* REQUIRED TASK *
Omit all images, then return the remaining material exactly as it stands.

* RAW DATA *
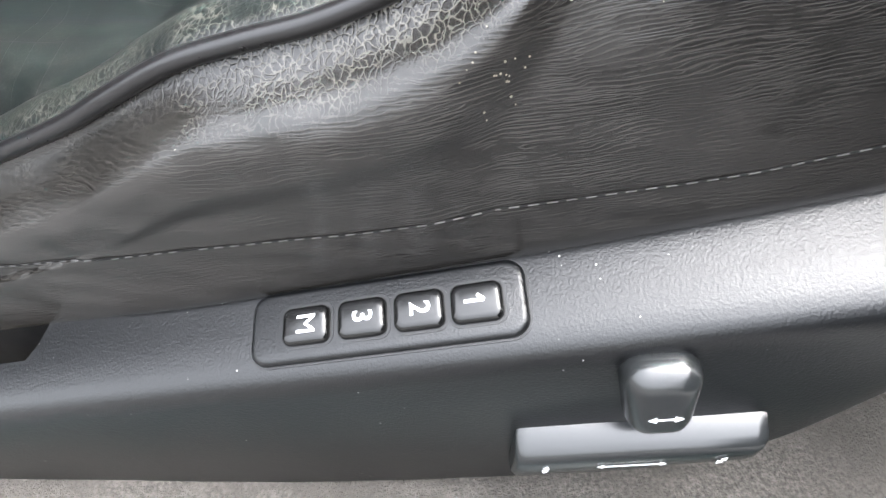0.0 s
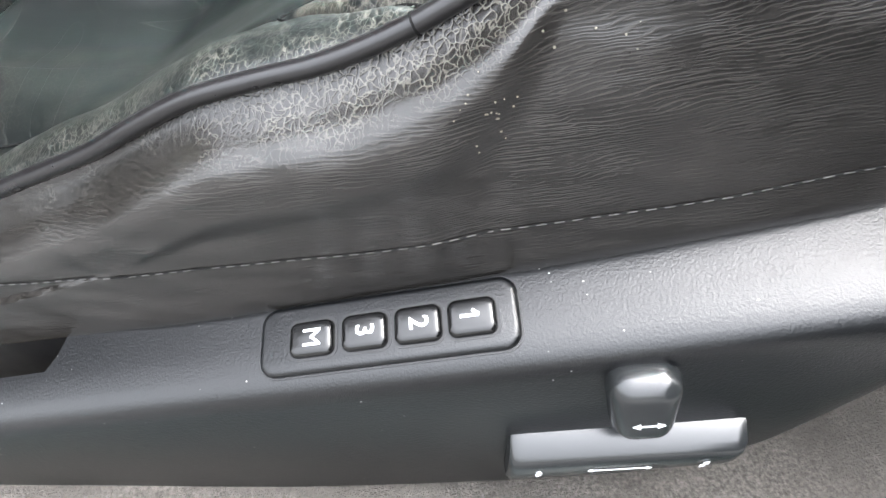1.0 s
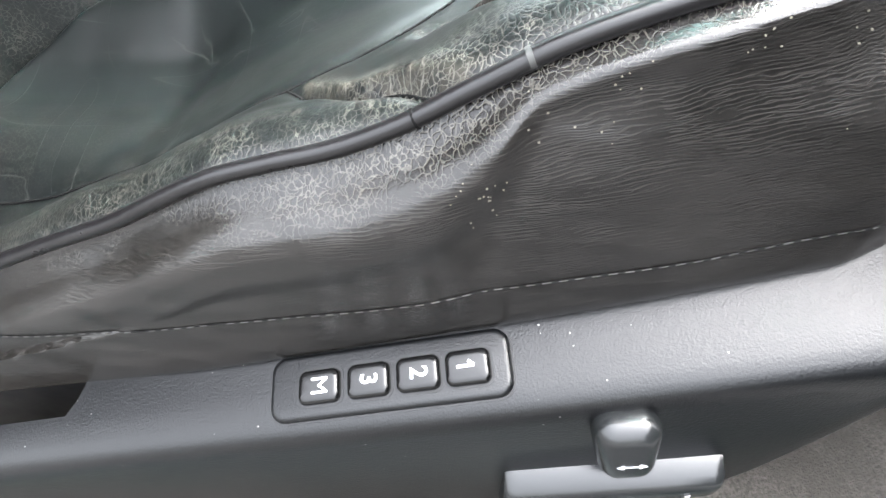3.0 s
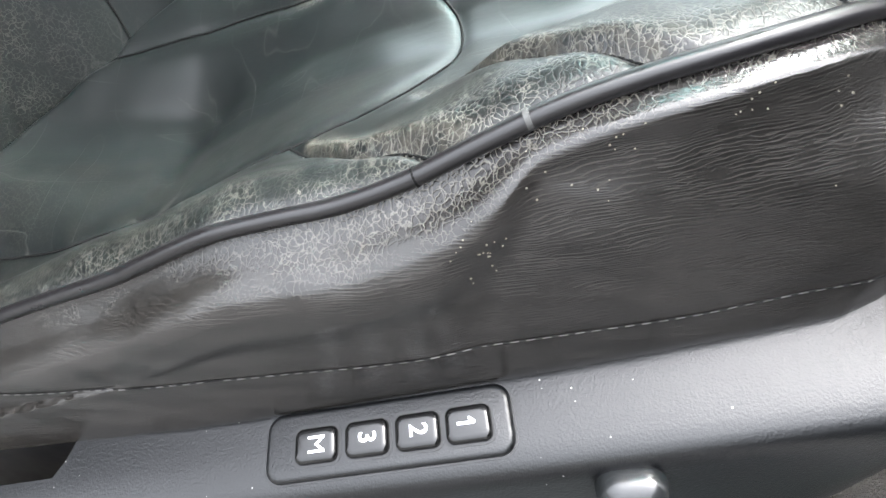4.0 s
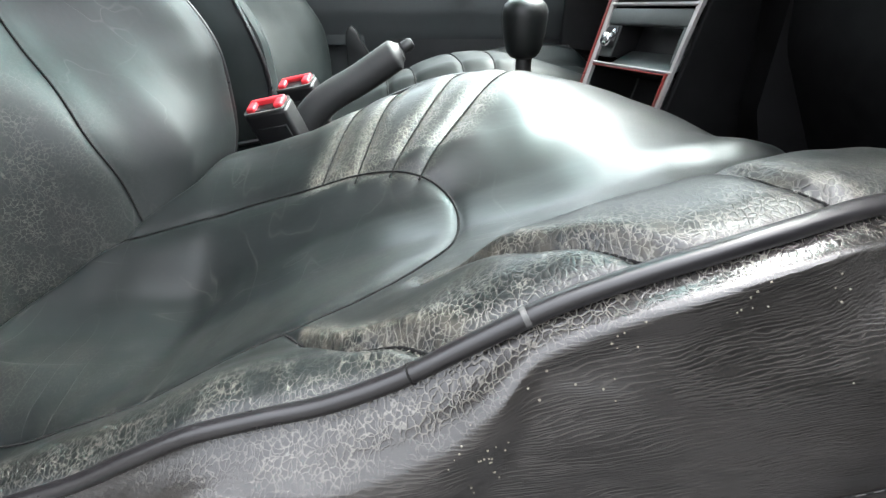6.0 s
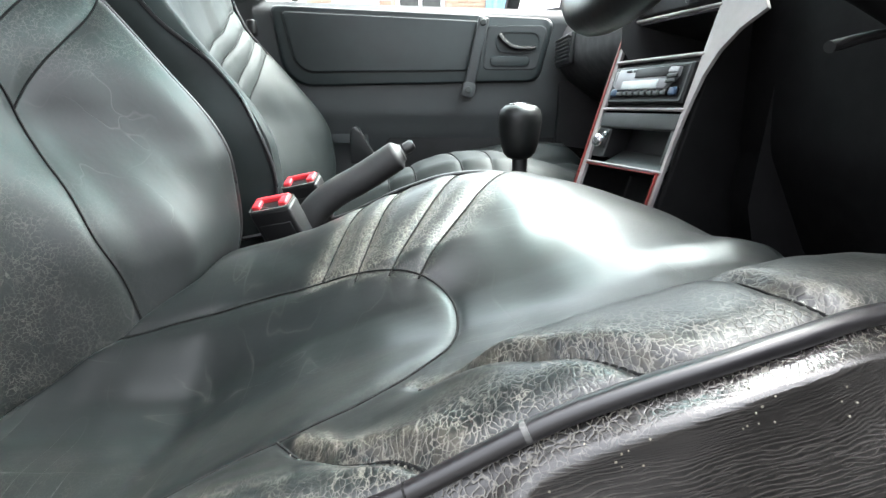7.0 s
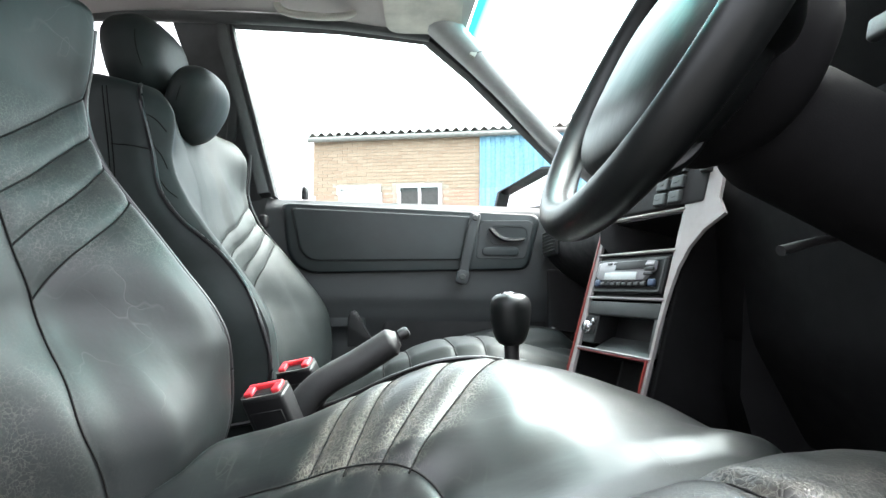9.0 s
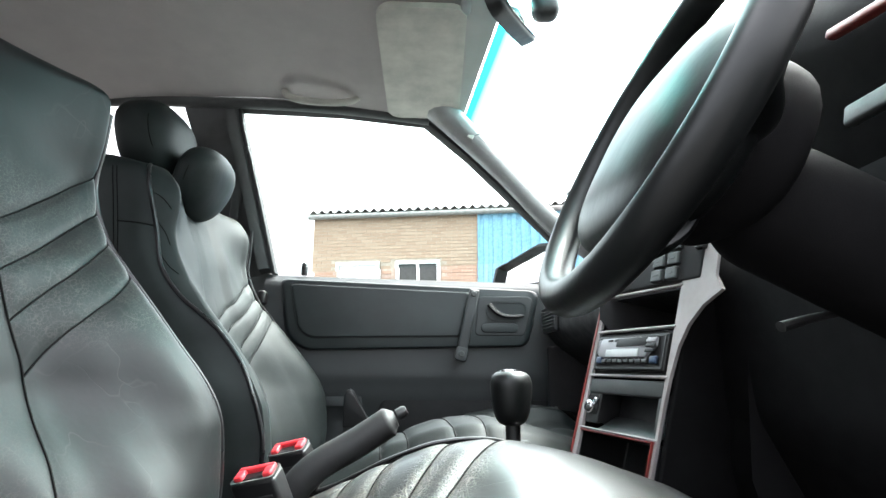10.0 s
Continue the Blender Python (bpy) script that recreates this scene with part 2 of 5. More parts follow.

* RESPONSE TO THE EXERCISE *
0.0 s
1.0 s
3.0 s
4.0 s
6.0 s
7.0 s
9.0 s
10.0 s
Continue the Blender Python (bpy) script that recreates this scene with part 2 of 5. More parts follow.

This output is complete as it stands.